What about a radioactive sphere landed on Europa? It melts the ice and sinks down to the waters below. Then it opens its sensors and sees what it can see, transmitting the results to the orbiter overhead.

 

[Bomb#20]

NASA rather euphemistically refer to 'lithobraking' to describe a spacecraft being decelerated by contact with a solid surface.

Are they sure they don't mean lithobreaking?

 

[bilby]

What about a radioactive sphere landed on Europa? It melts the ice and sinks down to the waters below. Then it opens its sensors and sees what it can see, transmitting the results to the orbiter overhead.

I rather like this idea. A modified RTG could do a great job - and they are already designed to withstand crashing back to Earth in the event of a launch problem, so a fairly hard landing could be acceptable.

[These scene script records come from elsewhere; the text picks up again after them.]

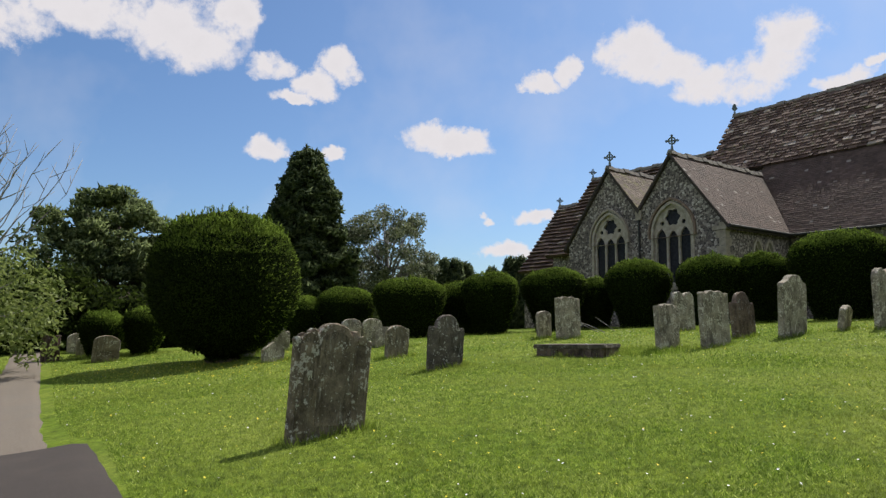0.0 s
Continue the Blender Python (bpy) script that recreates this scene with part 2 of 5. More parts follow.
def m_stone(name, base, dark, lichen, amount=0.55, scale=1.0):
    """Weathered headstone: sandy stone, dark algae streaks, pale lichen in crusts and specks."""
    k = Mat(name, 0.92, spec=0.2)
    r = k.random()
    off = k.t.nodes.new("ShaderNodeCombineXYZ")
    for i in range(3):
        k.link(k.math("MULTIPLY", r, 37.0 + 11 * i), off.inputs[i])
    add = k.t.nodes.new("ShaderNodeVectorMath")
    k.link(k.co, add.inputs[0])
    k.link(off.outputs[0], add.inputs[1])
    k.co = add.outputs[0]
    big = k.noise(3.4 * scale, 7.0, 0.68)
    c = k.ramp(big, (0.36, tuple(0.8 * v for v in dark)), (0.50, tuple(0.5 * (u + v) for u, v in zip(base, dark))), (0.64, tuple(1.12 * v for v in base)))
    streak = k.noise(5.0, 7.0, 0.72, k.scaled(2.0, 2.0, 0.5))
    c = k.mix(k.ramp(streak, (0.50, (0, 0, 0)), (0.64, (0.72, 0.72, 0.72))), c, tuple(0.42 * v for v in dark))
    run = k.noise(7.0, 6.0, 0.72, k.scaled(2.2, 2.2, 0.45))
    c = k.mix(k.ramp(run, (0.58, (0, 0, 0)), (0.68, (0.55, 0.55, 0.55))), c, tuple(0.75 * v for v in lichen))
    # crusts gather where a broad patch and a fine one meet
    crust = k.math("ADD", k.math("MULTIPLY", k.noise(5.0 * scale, 4.0, 0.6), 0.55), k.math("MULTIPLY", k.noise(26.0 * scale, 4.0, 0.55), 0.55))
    c = k.mix(k.ramp(crust, (amount - 0.005, (0, 0, 0)), (amount + 0.03, (0.85, 0.85, 0.85))), c, lichen)
    spots = k.noise(34.0 * scale, 2.0, 0.45)
    c = k.mix(k.ramp(spots, (amount + 0.085, (0, 0, 0)), (amount + 0.11, (0.9, 0.9, 0.9))), c, lichen)
    spk = k.ramp(k.noise(80.0, 3.0), (0.3, (0.6, 0.6, 0.6)), (0.7, (1.18, 1.18, 1.18)))
    c = k.mix(0.8, c, spk, "MULTIPLY")
    hgt = k.math("ADD", k.noise(45.0, 5.0, 0.7), k.math("MULTIPLY", big, 1.5))
    return k.done(c, hgt, 0.75, 0.025)


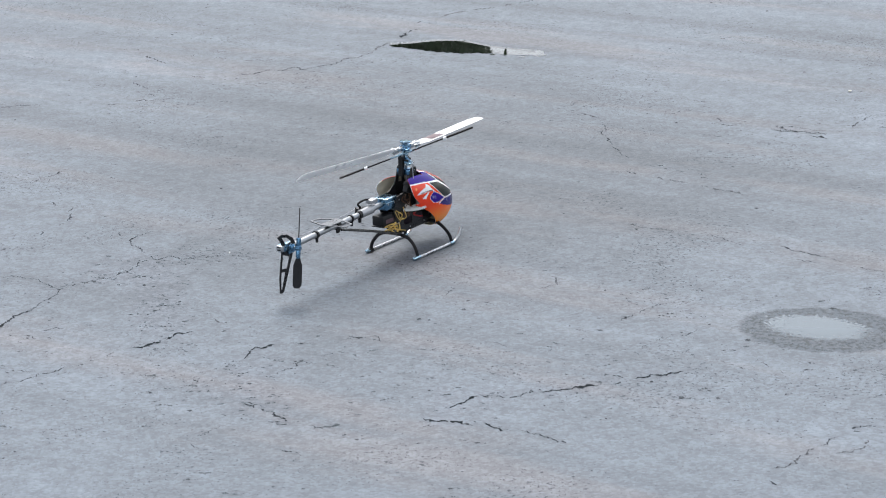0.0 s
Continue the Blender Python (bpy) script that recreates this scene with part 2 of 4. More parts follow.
SILVERWRAP = mat("silver_wrap", (0.315, 0.3225, 0.3375), 0.35, 0.6, spread=0.15, scale=120)
INNER = mat("bare_fibreglass", (0.66, 0.59, 0.46), 0.55, spread=0.15, scale=70)
ORANGE = mat("orange_red_canopy_paint", (0.86, 0.12, 0.025), 0.22, spread=0.06, scale=40, coat=0.12)
AMBER = mat("amber_canopy_paint", (0.76, 0.24, 0.048), 0.22, spread=0.08, scale=40, coat=0.12)
PURPLE = mat("violet_blue_canopy_paint", (0.022, 0.004, 0.19), 0.22, spread=0.12, scale=40, coat=0.12)
NAVY = mat("navy_canopy_paint", (0.01875, 0.0165, 0.1275), 0.22, spread=0.12, scale=40, coat=0.12)
STRIPE = mat("white_canopy_paint", (0.765, 0.765, 0.774), 0.22, spread=0.03, scale=40, coat=0.12)
PANE = mat("black_canopy_window_paint", (0.012, 0.016, 0.014), 0.2, spread=0.3, scale=30, coat=0.1)
def fade(m, low, high, z0, z1):
    """Paint that fades with height on its thing."""
    g = Graph(m)
    sep = g.n.new("ShaderNodeSeparateXYZ")
    g.l.new(g.n.new("ShaderNodeTexCoord").outputs["Object"], sep.inputs[0])
    g.put(g.n["Principled BSDF"].inputs["Base Color"], g.mix(g.span(sep.outputs[2], z0, z1), (*low, 1), (*high, 1)))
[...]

I suspect the big problem would be communication back to the orbiter - several km of ice is a pretty effective shield. And pulling a cable down from a 'base station' which remains on the surface would have issues as the water in the hole refreezes. Perhaps some kind of 'snow blower' - a pump that sprays the meltwater out of and away from the hole as it is drilled - could solve that problem; Though your probe would likely be instantly frozen in place once it breaks through the ice.